Q10. If a record has multiple errors (e.g., missing product name and unknown unit), what is reported?
A: All errors are listed for the record under “Errors Encountered”. The record is flagged for review, and no cleaned data is produced for that record.
Appendix B – Glossary
| Term | Definition |
|---|
| Product Name | The title of the product as presented to customers. |
| SKU | Stock‑Keeping Unit – a unique identifier used to track inventory. |
| Description | Textual description that explains product features, benefits, and specifications. |
| Price | Monetary value of the product, expressed in a specified currency. |
| Currency | Three‑letter ISO 4217 code that indicates the currency of the price (e.g., USD, EUR). |
| Weight | Physical weight of the product, expressed with a unit (e.g., kg, lb). |
| Dimensions | Physical size of the product expressed as length × width × height with a unit (e.g., cm, in). |
| Category | Hierarchical classification that groups similar products (e.g., “Electronics > Computers > Accessories”). |
| Brand | Manufacturer or brand name. |
| Image URLs | Web addresses pointing to product images. |
| Stock Quantity | The number of units available for sale. |
| Title case | Capitalizing the first letter of each significant word in a phrase (e.g., “Wireless Bluetooth Mouse”). |
| Duplicate | Two or more records sharing the same SKU. |
| Normalization | Process of making data consistent in format, units, and style across all records. |
| Cleaned Data | Data that has been processed to meet standard formatting and completeness rules. |
| Summary Report | Document that records the results and any issues discovered during the cleanup process. |
Appendix C – Standardization Reference Materials
C1. Unit Conversion Tables
Weight Conversion
| Original Unit | Conversion Factor to kg | Example |
|---|
| 1 kg | 1.0 kg | 1 kg → 1.0 kg |
| 1 g | 0.001 kg | 500 g → 0.50 kg |
| 1 lb | 0.453592 kg | 2 lb → 0.91 kg |
| 1 oz | 0.0283495 kg | 4 oz → 0.11 kg |
Dimensions Conversion
| Original Unit | Conversion Factor to cm | Example |
|---|
| 1 cm | 1.0 cm | 12 cm → 12.0 cm |
| 1 mm | 0.1 cm | 50 mm → 5.0 cm |
| 1 in (inch) | 2.54 cm | 4 in → 10.2 cm |
| 1 ft | 30.48 cm | 1 ft → 30.5 cm |
C2. Currency Code List (ISO 4217)
| Code | Currency | Example Symbol |
|---|
| USD | United States Dollar | $ |
| EUR | Euro | € |
| GBP | British Pound | £ |
| CAD | Canadian Dollar | $ |
| AUD | Australian Dollar | $ |
| JPY | Japanese Yen | ¥ |
| CHF | Swiss Franc | CHF |
| CNY | Chinese Yuan | ¥ |
| INR | Indian Rupee | ₹ |
Default Currency: USD (United States Dollar) is used when the currency field is missing.
C3. Text Formatting Guide
-
Whitespace
- Remove leading and trailing spaces.
- Replace multiple internal spaces with a single space.
-
Capitalization
- Title case for Product Name, Category, Brand.

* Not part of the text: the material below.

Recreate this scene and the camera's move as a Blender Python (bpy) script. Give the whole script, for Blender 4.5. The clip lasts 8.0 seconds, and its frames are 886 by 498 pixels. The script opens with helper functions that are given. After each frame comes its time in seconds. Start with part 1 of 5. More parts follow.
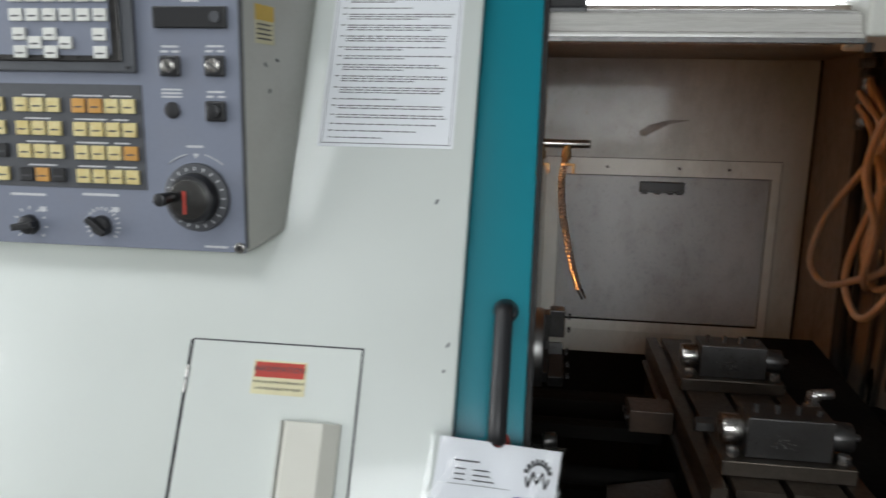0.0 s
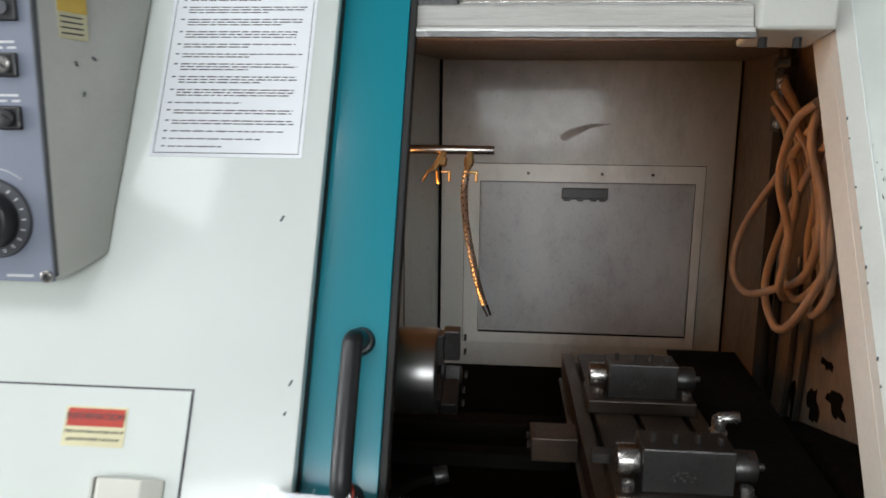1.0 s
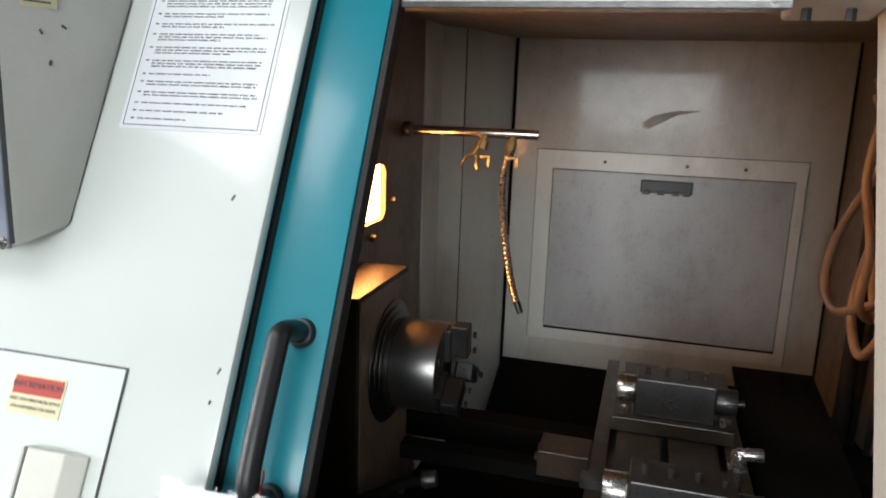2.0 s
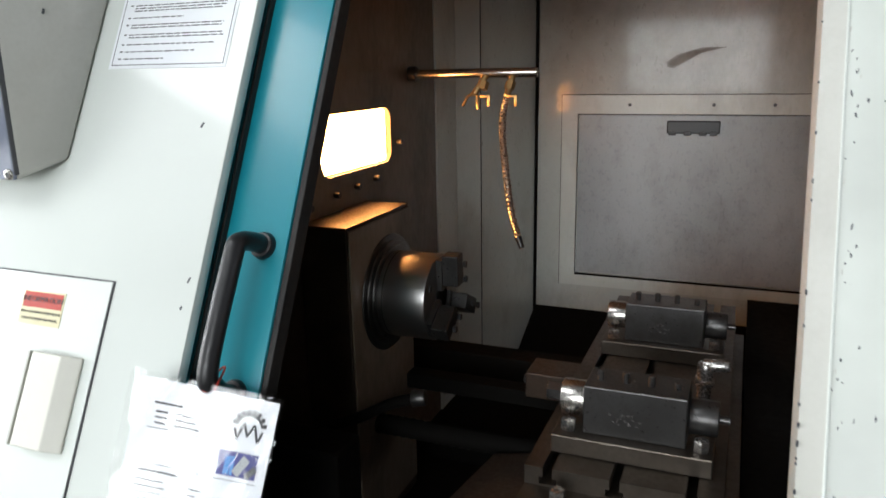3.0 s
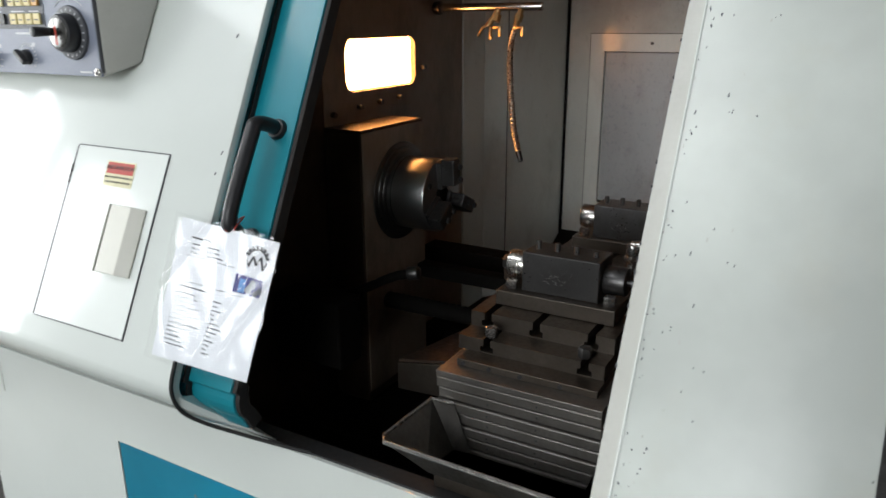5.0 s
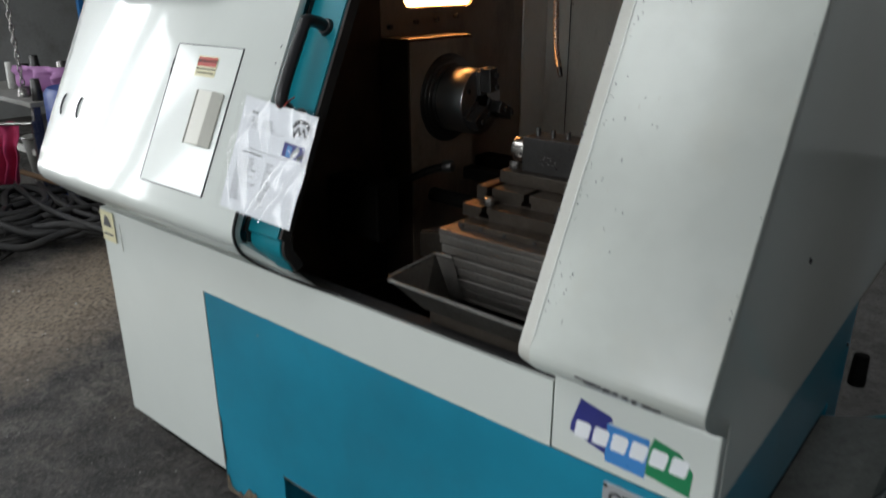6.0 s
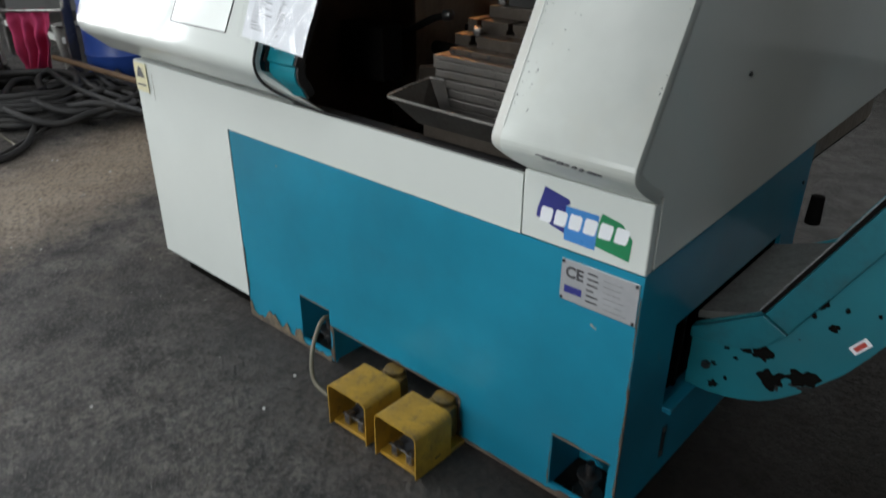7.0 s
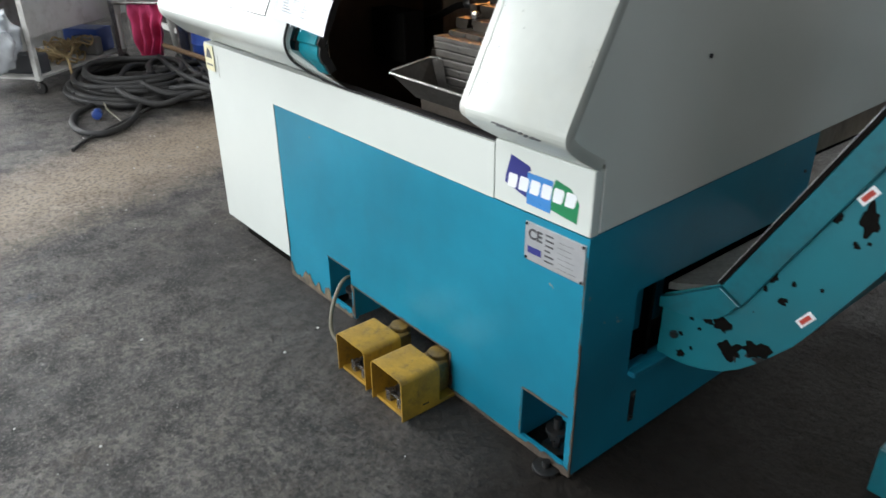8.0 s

- Do not capitalize “and”, “or”, “the”, “of”, “for” unless they start the phrase.
-
Punctuation
- Use straight quotes (
", ') instead of smart quotes.
- Replace “–” (en‑dash) or “—” (em‑dash) with a simple hyphen “-”.

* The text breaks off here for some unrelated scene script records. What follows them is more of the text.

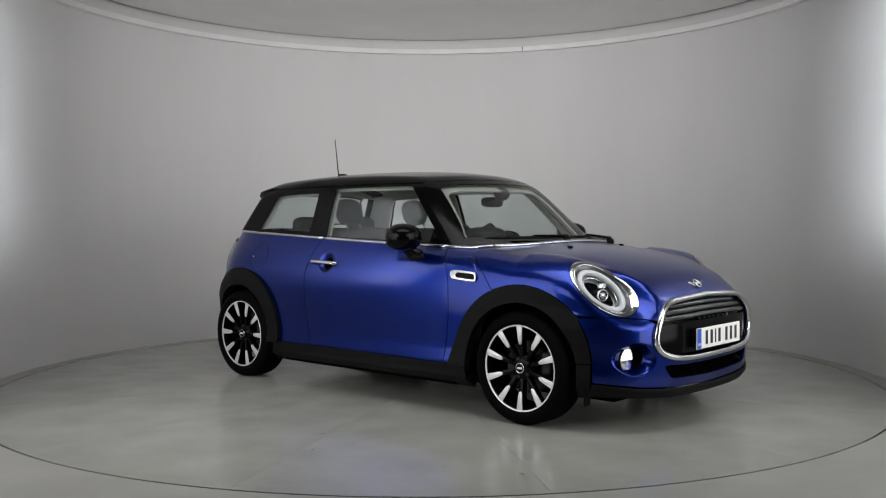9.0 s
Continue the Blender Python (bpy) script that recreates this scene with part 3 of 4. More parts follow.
def build_wheel(start):
    """A wheel whose outer face looks to -y."""
    rim = part("wheel", bm_lathe([(0.230, -0.090), (0.220, -0.088), (0.215, -0.070), (0.206, -0.04), (0.203, 0.06), (0.221, 0.085), (0.230, 0.088), (0.230, 0.0)], 56, closed=True),
               RIM_BLACK, car, "black alloy wheel with bright machined spoke tips", sharp=40)
    tread = []
    for y in (-0.052, -0.020, 0.014, 0.046):
        tread += [(0.306, y), (0.299, y + 0.001), (0.299, y + 0.006), (0.306, y + 0.007)]
    prof = [(0.226, -0.084), (0.233, -0.0935), (0.239, -0.0985), (0.246, -0.1005), (0.248, -0.1025), (0.260, -0.1035), (0.274, -0.1025), (0.276, -0.1005), (0.286, -0.098), (0.297, -0.091), (0.3035, -0.078)]
    part("tyre", bm_lathe(prof + [(0.306, -0.070)] + tread + [(0.306, 0.070)] + [(r, -y) for r, y in prof[::-1]], 72, closed=True), RUBBER, rim, "black road tyre", sharp=50)
    part("rim_lip", bm_lathe([(0.2345, -0.0935), (0.2320, -0.0955), (0.2255, -0.0940), (0.2245, -0.088), (0.230, -0.086)], 72, closed=True), SILVER, rim, "bright machined rim edge", sharp=40)
    part("brake_disc", bm_lathe([(0.02, 0.005), (0.075, 0.005), (0.08, -0.012), (0.140, -0.012), (0.142, -0.010), (0.142, 0.010), (0.02, 0.012)], 48), STEEL, rim, "grey steel brake disc", sharp=30)
    part("caliper", bm_box((0.06, 0.07, 0.12), (0.13, 0.0, 0.03), 0.015), DASH, rim)
    part("hub", bm_lathe([(0.001, -0.078), (0.040, -0.078), (0.062, -0.070), (0.076, -0.055), (0.080, -0.02), (0.001, -0.02)], 40), RIM_BLACK, rim, sharp=40)
    part("hub_cap", bm_lathe([(0.001, -0.0875), (0.024, -0.087), (0.027, -0.085), (0.029, -0.074)], 32), PIANO, rim, "round black centre cap", sharp=40)
    part("cap_ring", bm_lathe([(0.0245, -0.0885), (0.0275, -0.0885), (0.0285, -0.084), (0.0240, -0.084)], 32, closed=True), CHROME, rim)
    part("cap_mark", bm_box((0.032, 0.002, 0.011), (0, -0.0882, 0), 0.001, 1), SILVER, rim)
    spoke = pad = nut = None
    for k in range(10):
        a = radians(start + 36 * k)
        turn = Matrix.Rotation(-a, 4, "Y")
        if spoke is None:
            spoke = part("spoke", wheel_bar(0.045, 0.222, 0.017, 0.043, -0.070, -0.089, thick=0.034), RIM_BLACK, rim, sharp=35)
            pad = part("spoke_tip", wheel_bar(0.126, 0.2235, 0.025, 0.038, -0.0850, -0.0935, tip=0.026, thick=0.006), SILVER, rim, "bright machined spoke tip", sharp=35)
            spoke.matrix_basis = pad.matrix_basis = turn
        else:
            for o in (spoke, pad):
                c = new(o.name.split(".")[0], o.data)
                c.parent, c.matrix_basis = rim, turn
                if "label" in o:
                    tagged(c, o["label"])
    for k in range(5):
        a = radians(start + 18 + 72 * k)
        if nut is None:
            nut = part("wheel_bolt", bm_lathe([(0.001, -0.080), (0.007, -0.080), (0.009, -0.077), (0.009, -0.06)], 10), STEEL, rim, sharp=30)
        else:
            c = new("wheel_bolt", nut.data)
            c.parent = rim
            nut_now = c
        (nut if k == 0 else nut_now).location = (0.052 * math.cos(a), 0, 0.052 * math.sin(a))
    return rim


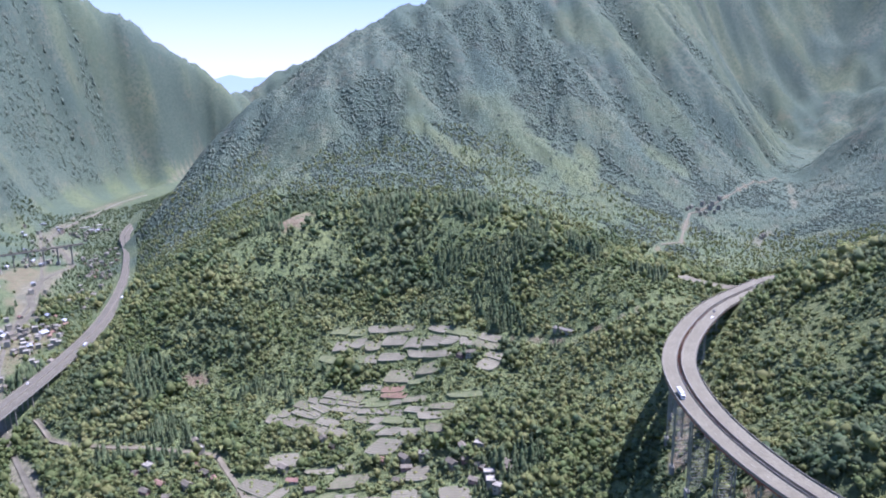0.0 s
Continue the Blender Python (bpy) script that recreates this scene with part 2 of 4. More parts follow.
LAND["south_foot"] = [(60, -110, -22), (150, -135, -17), (250, -195, -12), (400, -300, -2), (600, -430, 8)]
LAND["south_slope"] = [(-150, -180, 60), (60, -230, 65), (200, -320, 90), (400, -440, 110), (600, -560, 130)]
LAND["south_top"] = [(-300, -600, 250), (200, -700, 300), (700, -900, 330)]
LAND["town_floor"] = [(-620, 950, -55), (-680, 1250, -60), (-740, 1500, -62), (-850, 1900, -66), (-1000, 2150, -70)]
LAND["west_foot"] = [(-900, 850, -30), (-1000, 1300, -30), (-1223, 1949, -45), (-1290, 2283, -58), (-1350, 2721, -78), (-1330, 3156, -88)]
LAND["west_spur"] = [(-1243, 2022, 60), (-1300, 2060, 130), (-1500, 2200, 330)]
LAND["west_crest"] = [(-1900, 2300, 840), (-1650, 2860, 762), (-1556, 3136, 670), (-1383, 3325, 520), (-1283, 3471, 428), (-1156, 3621, 325), (-1045, 3863, 270)]
LAND["west_back"] = [(-2300, 3000, 500), (-1900, 3600, 250), (-1600, 4000, 120), (-1300, 4350, 60)]
LAND["mountain_back"] = [(-250, 2700, 330), (-150, 3200, 330), (-250, 3700, 350)]
LAND["upper_valley"] = [(-560, 2550, 150), (-500, 3000, 170), (-650, 3400, 150), (-880, 3750, 150), (-1050, 3900, 180)]
LAND["valley_head"] = [(-1150, 4200, 270), (-923, 4201, 400), (-735, 4238, 468), (-500, 4300, 520)]
LAND["rim"] = [(4200, 0, 950), (3700, 2600, 1100), (2300, 4000, 1250), (700, 4300, 850), (-2600, 3300, 450), (-2600, 1000, 600), (-1500, -600, 350), (0, -2500, 700), (2500, -2500, 800), (4000, -1500, 850)]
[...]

- Ensure a period at the end of sentences in the description.
-
Numerical Formatting
- Price: Two decimal places (e.g., “24.99”).
- Weight: Two decimal places (e.g., “1.50 kg”).

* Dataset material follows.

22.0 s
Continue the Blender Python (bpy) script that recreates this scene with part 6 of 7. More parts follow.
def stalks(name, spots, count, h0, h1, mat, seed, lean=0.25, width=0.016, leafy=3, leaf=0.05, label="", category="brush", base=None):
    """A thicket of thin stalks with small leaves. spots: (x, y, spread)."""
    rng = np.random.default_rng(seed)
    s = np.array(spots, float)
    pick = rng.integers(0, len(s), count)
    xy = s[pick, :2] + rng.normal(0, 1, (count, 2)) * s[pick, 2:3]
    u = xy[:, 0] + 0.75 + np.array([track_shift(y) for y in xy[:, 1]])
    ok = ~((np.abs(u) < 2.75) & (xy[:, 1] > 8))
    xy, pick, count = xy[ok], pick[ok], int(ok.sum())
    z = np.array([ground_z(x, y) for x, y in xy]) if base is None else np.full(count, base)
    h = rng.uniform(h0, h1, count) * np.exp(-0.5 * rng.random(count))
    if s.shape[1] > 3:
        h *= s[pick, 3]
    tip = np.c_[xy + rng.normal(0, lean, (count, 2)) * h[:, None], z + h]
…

- Dimensions: One decimal place per measurement (e.g., “12.0 × 8.0 × 2.0 cm”).
-
Currency
- Upper‑case ISO code (e.g., “USD”).
C4. Default Values for Missing Optional Attributes
| Attribute | Default Value | Reason |
|---|
| Brand | “Unknown Brand” | Ensures every product has a brand for reporting. |
| Category | “Uncategorized” | Allows categorization in the system. |
| Weight | “0 kg” | Indicates missing weight; flagged in report. |
| Dimensions | “0 × 0 × 0 cm” | Indicates missing dimensions; flagged in report. |
| Currency | “USD” | Default currency for the region. |
| Image URLs | None | If no images, leave list empty; note in report. |
C5. Example of Fully Cleaned Record
- Product Name: “Wireless Bluetooth Mouse”
- SKU: “WM‑001‑BLU”
- Description: “Ergonomic wireless mouse with 2‑year battery life.”
- Price: 24.99
- Currency: USD
- Weight: 0.91 kg
- Dimensions: 12.0 × 8.0 × 2.0 cm
- Category: “Electronics > Computers > Accessories”
- Brand: “TechCo”
- Image URLs: http://example.com/img1.jpg, http://example.com/img2.jpg
- Stock Quantity: 150
C6. Reporting Template
Summary Report – {Date}
----------------------------------------
Total Records Received: {Number}
Records Cleaned: {Number}
Records Removed (Duplicates): {Number}
Records Flagged for Review: {Number}
Units Converted – Weight: {Number}
Units Converted – Dimensions: {Number}
Missing Attributes Filled: {Number}
Errors Encountered: {List of error descriptions}
Timestamp: {YYYY‑MM‑DD HH:MM:SS}
Comments: {Any additional notes}
C7. Troubleshooting Checklist
-
Missing Required Fields
- Verify that every record includes Product Name, SKU, Price, and Currency.
-
Unit Mismatches
- Check for unexpected units (e.g., “kgf”, “lb.”). Convert to accepted units or flag.
-
Duplicate SKU Conflicts
- Identify duplicate SKUs and compare completeness. Choose the most complete record.
-
Negative Numbers
- Price or Stock Quantity less than zero are flagged. Adjust as per rules.
-
Image URL Validation
- Ensure each URL starts with “http://” or “https://”. Remove invalid URLs and record the action.
-
Unexpected Formatting
- Look for unusual punctuation, extra spaces, or non‑standard characters. Clean as per Text Formatting Guide.
C8. Revision History
| Version | Date | Author | Changes |
|---|
| 1.0 | 2025‑08‑11 | Alex Martinez | Initial SOP creation |
| 1.1 | 2025‑09‑03 | Alex Martinez | Added detailed edge‑case handling for duplicate SKUs |
| 1.2 | 2025‑10‑15 | Alex Martinez | Added unit conversion tables and extended FAQs |
Tips for Execution
- Use a spreadsheet or simple database to load the product list, apply the transformation steps, and generate the report.
- Keep a backup of the original data before applying any changes.
- Review the Summary Report before publishing the cleaned data.
- Document any manual changes made after the process completes for auditability.
(Note: this line is for internal reference only; it should not appear in the final SOP.)